- Your objective
Set down the full listing exactly as given. Any pictures are to be left out.

- Given information

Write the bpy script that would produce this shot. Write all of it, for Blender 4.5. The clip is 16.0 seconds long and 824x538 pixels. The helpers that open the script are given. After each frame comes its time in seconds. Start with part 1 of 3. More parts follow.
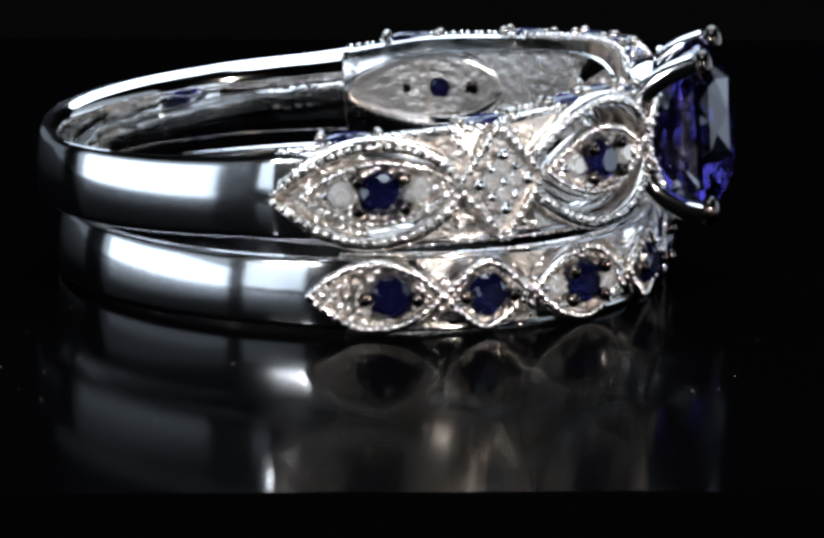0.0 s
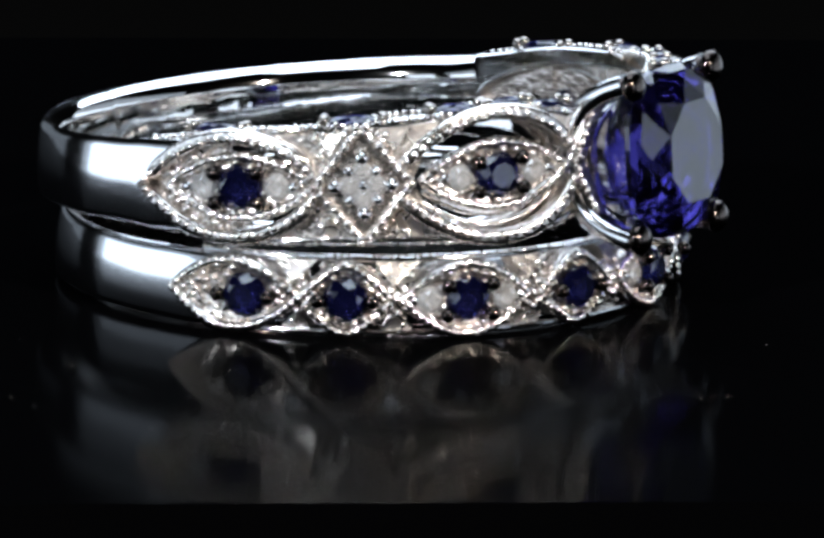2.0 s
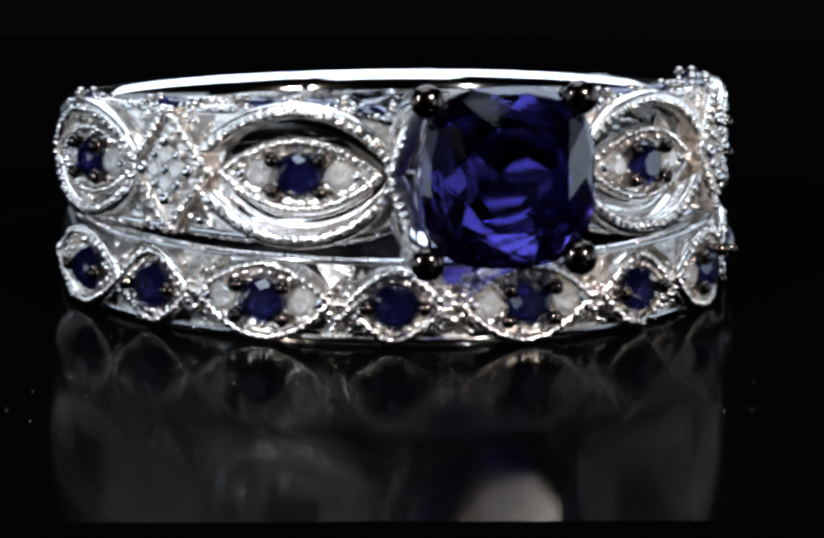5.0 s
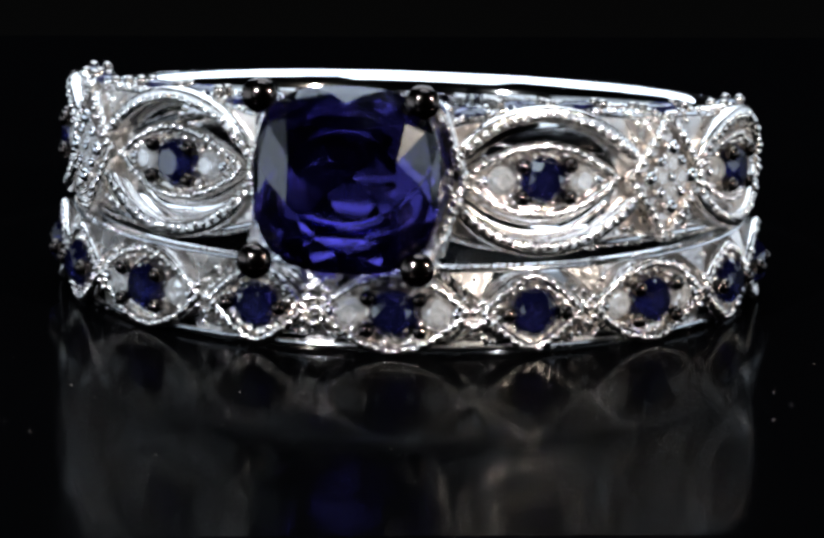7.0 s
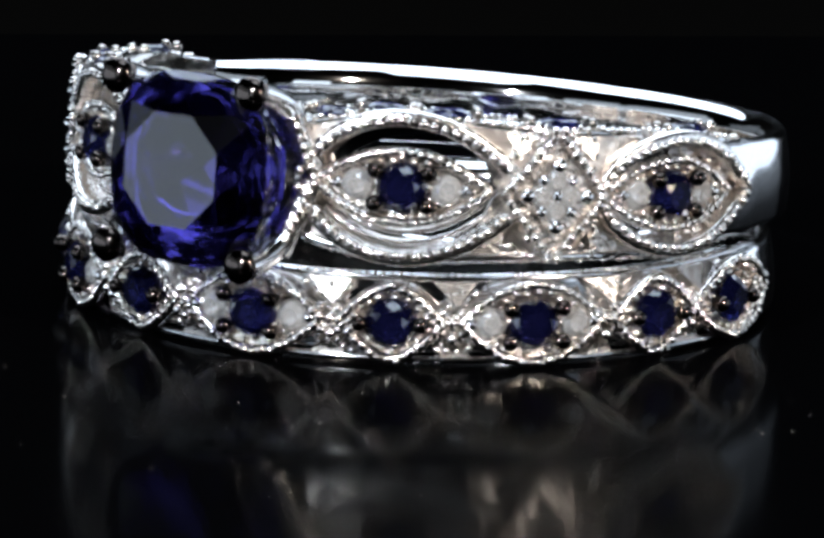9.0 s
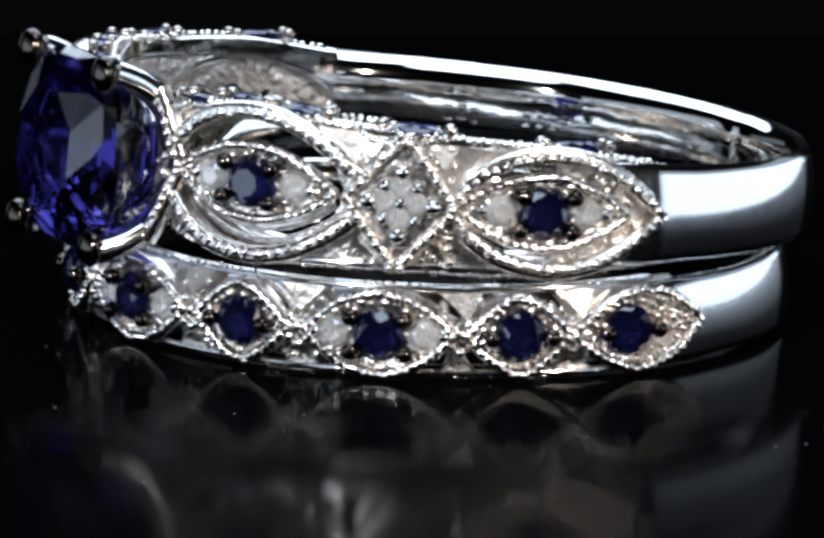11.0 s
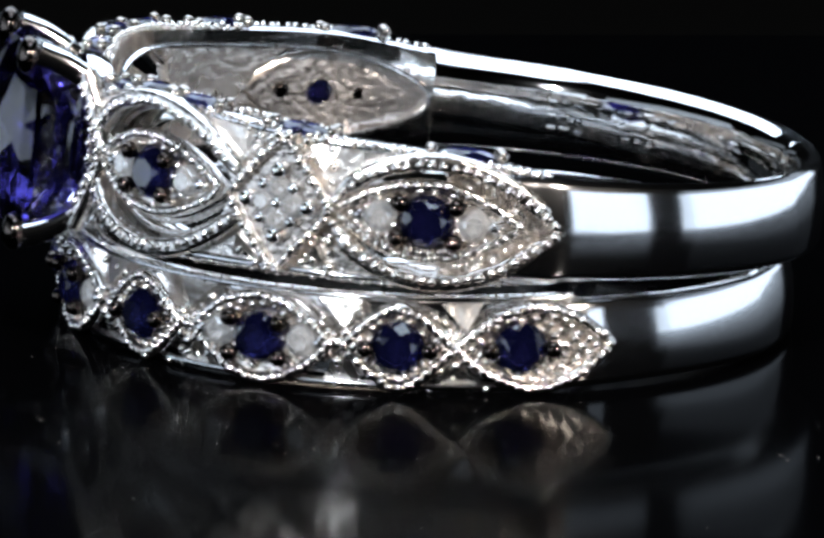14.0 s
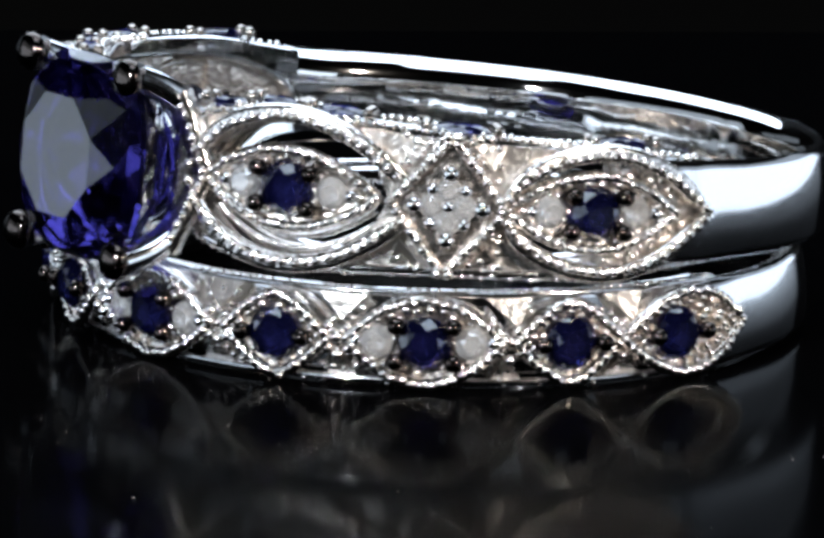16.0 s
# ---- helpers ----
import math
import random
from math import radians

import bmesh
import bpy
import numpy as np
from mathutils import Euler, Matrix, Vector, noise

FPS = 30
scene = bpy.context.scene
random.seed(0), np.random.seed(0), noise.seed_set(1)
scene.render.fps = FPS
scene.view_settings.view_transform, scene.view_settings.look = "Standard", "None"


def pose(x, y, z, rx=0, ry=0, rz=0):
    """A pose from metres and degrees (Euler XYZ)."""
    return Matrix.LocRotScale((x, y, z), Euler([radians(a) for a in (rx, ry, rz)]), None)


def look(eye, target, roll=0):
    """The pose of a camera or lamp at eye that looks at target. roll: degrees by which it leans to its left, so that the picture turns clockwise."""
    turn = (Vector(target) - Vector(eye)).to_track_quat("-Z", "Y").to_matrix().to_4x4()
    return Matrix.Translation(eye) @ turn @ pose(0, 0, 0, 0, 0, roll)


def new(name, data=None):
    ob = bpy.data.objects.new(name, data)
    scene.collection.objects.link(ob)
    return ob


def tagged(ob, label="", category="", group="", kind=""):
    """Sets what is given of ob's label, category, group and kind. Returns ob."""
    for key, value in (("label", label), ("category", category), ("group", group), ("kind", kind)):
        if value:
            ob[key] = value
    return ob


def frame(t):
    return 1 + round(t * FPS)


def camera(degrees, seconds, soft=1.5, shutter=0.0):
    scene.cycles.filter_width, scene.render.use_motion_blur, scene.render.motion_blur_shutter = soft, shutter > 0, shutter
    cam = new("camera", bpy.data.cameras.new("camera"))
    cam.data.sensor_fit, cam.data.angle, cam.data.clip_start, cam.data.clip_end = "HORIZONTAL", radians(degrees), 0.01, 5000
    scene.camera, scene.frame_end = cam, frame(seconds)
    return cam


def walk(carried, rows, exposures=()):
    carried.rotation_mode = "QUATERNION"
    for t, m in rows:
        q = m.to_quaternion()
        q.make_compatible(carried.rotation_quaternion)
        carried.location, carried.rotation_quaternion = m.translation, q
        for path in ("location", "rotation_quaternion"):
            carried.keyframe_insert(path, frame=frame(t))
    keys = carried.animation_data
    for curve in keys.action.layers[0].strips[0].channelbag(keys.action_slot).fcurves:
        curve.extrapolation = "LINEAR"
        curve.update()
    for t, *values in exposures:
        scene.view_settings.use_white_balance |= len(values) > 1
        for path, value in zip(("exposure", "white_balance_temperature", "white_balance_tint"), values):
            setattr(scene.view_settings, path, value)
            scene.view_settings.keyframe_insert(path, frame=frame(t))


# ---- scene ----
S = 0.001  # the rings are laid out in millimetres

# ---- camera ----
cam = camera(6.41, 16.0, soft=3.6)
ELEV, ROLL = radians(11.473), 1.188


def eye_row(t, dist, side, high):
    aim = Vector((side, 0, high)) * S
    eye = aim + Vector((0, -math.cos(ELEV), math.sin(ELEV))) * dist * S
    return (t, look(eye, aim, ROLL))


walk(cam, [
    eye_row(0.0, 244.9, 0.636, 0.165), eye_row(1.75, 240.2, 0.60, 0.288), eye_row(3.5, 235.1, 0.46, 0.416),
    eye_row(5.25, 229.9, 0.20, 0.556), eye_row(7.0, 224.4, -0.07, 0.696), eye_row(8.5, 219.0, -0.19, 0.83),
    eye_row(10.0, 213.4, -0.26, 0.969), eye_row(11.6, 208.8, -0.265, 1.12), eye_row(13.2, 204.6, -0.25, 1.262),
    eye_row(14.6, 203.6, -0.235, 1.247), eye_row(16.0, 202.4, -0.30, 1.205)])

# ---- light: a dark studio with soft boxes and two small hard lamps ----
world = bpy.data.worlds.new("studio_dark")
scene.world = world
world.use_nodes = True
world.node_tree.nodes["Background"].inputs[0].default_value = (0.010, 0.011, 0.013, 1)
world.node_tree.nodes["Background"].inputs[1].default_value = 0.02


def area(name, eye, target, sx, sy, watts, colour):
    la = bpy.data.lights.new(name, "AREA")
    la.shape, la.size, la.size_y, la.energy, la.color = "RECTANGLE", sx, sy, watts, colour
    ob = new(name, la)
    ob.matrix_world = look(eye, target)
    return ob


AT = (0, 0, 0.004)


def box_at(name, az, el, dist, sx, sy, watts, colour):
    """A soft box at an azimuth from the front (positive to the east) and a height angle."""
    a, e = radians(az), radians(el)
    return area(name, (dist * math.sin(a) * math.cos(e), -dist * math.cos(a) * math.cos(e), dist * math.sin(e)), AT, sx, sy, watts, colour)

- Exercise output
Write the bpy script that would produce this shot. Write all of it, for Blender 4.5. The clip is 16.0 seconds long and 824x538 pixels. The helpers that open the script are given. After each frame comes its time in seconds. Start with part 1 of 3. More parts follow.
0.0 s
2.0 s
5.0 s
7.0 s
9.0 s
11.0 s
14.0 s
16.0 s
# ---- helpers ----
import math
import random
from math import radians

import bmesh
import bpy
import numpy as np
from mathutils import Euler, Matrix, Vector, noise

FPS = 30
scene = bpy.context.scene
random.seed(0), np.random.seed(0), noise.seed_set(1)
scene.render.fps = FPS
scene.view_settings.view_transform, scene.view_settings.look = "Standard", "None"


def pose(x, y, z, rx=0, ry=0, rz=0):
    """A pose from metres and degrees (Euler XYZ)."""
    return Matrix.LocRotScale((x, y, z), Euler([radians(a) for a in (rx, ry, rz)]), None)


def look(eye, target, roll=0):
    """The pose of a camera or lamp at eye that looks at target. roll: degrees by which it leans to its left, so that the picture turns clockwise."""
    turn = (Vector(target) - Vector(eye)).to_track_quat("-Z", "Y").to_matrix().to_4x4()
    return Matrix.Translation(eye) @ turn @ pose(0, 0, 0, 0, 0, roll)


def new(name, data=None):
    ob = bpy.data.objects.new(name, data)
    scene.collection.objects.link(ob)
    return ob


def tagged(ob, label="", category="", group="", kind=""):
    """Sets what is given of ob's label, category, group and kind. Returns ob."""
    for key, value in (("label", label), ("category", category), ("group", group), ("kind", kind)):
        if value:
            ob[key] = value
    return ob


def frame(t):
    return 1 + round(t * FPS)


def camera(degrees, seconds, soft=1.5, shutter=0.0):
    scene.cycles.filter_width, scene.render.use_motion_blur, scene.render.motion_blur_shutter = soft, shutter > 0, shutter
    cam = new("camera", bpy.data.cameras.new("camera"))
    cam.data.sensor_fit, cam.data.angle, cam.data.clip_start, cam.data.clip_end = "HORIZONTAL", radians(degrees), 0.01, 5000
    scene.camera, scene.frame_end = cam, frame(seconds)
    return cam


def walk(carried, rows, exposures=()):
    carried.rotation_mode = "QUATERNION"
    for t, m in rows:
        q = m.to_quaternion()
        q.make_compatible(carried.rotation_quaternion)
        carried.location, carried.rotation_quaternion = m.translation, q
        for path in ("location", "rotation_quaternion"):
            carried.keyframe_insert(path, frame=frame(t))
    keys = carried.animation_data
    for curve in keys.action.layers[0].strips[0].channelbag(keys.action_slot).fcurves:
        curve.extrapolation = "LINEAR"
        curve.update()
    for t, *values in exposures:
        scene.view_settings.use_white_balance |= len(values) > 1
        for path, value in zip(("exposure", "white_balance_temperature", "white_balance_tint"), values):
            setattr(scene.view_settings, path, value)
            scene.view_settings.keyframe_insert(path, frame=frame(t))


# ---- scene ----
S = 0.001  # the rings are laid out in millimetres

# ---- camera ----
cam = camera(6.41, 16.0, soft=3.6)
ELEV, ROLL = radians(11.473), 1.188


def eye_row(t, dist, side, high):
    aim = Vector((side, 0, high)) * S
    eye = aim + Vector((0, -math.cos(ELEV), math.sin(ELEV))) * dist * S
    return (t, look(eye, aim, ROLL))


walk(cam, [
    eye_row(0.0, 244.9, 0.636, 0.165), eye_row(1.75, 240.2, 0.60, 0.288), eye_row(3.5, 235.1, 0.46, 0.416),
    eye_row(5.25, 229.9, 0.20, 0.556), eye_row(7.0, 224.4, -0.07, 0.696), eye_row(8.5, 219.0, -0.19, 0.83),
    eye_row(10.0, 213.4, -0.26, 0.969), eye_row(11.6, 208.8, -0.265, 1.12), eye_row(13.2, 204.6, -0.25, 1.262),
    eye_row(14.6, 203.6, -0.235, 1.247), eye_row(16.0, 202.4, -0.30, 1.205)])

# ---- light: a dark studio with soft boxes and two small hard lamps ----
world = bpy.data.worlds.new("studio_dark")
scene.world = world
world.use_nodes = True
world.node_tree.nodes["Background"].inputs[0].default_value = (0.010, 0.011, 0.013, 1)
world.node_tree.nodes["Background"].inputs[1].default_value = 0.02


def area(name, eye, target, sx, sy, watts, colour):
    la = bpy.data.lights.new(name, "AREA")
    la.shape, la.size, la.size_y, la.energy, la.color = "RECTANGLE", sx, sy, watts, colour
    ob = new(name, la)
    ob.matrix_world = look(eye, target)
    return ob


AT = (0, 0, 0.004)


def box_at(name, az, el, dist, sx, sy, watts, colour):
    """A soft box at an azimuth from the front (positive to the east) and a height angle."""
    a, e = radians(az), radians(el)
    return area(name, (dist * math.sin(a) * math.cos(e), -dist * math.cos(a) * math.cos(e), dist * math.sin(e)), AT, sx, sy, watts, colour)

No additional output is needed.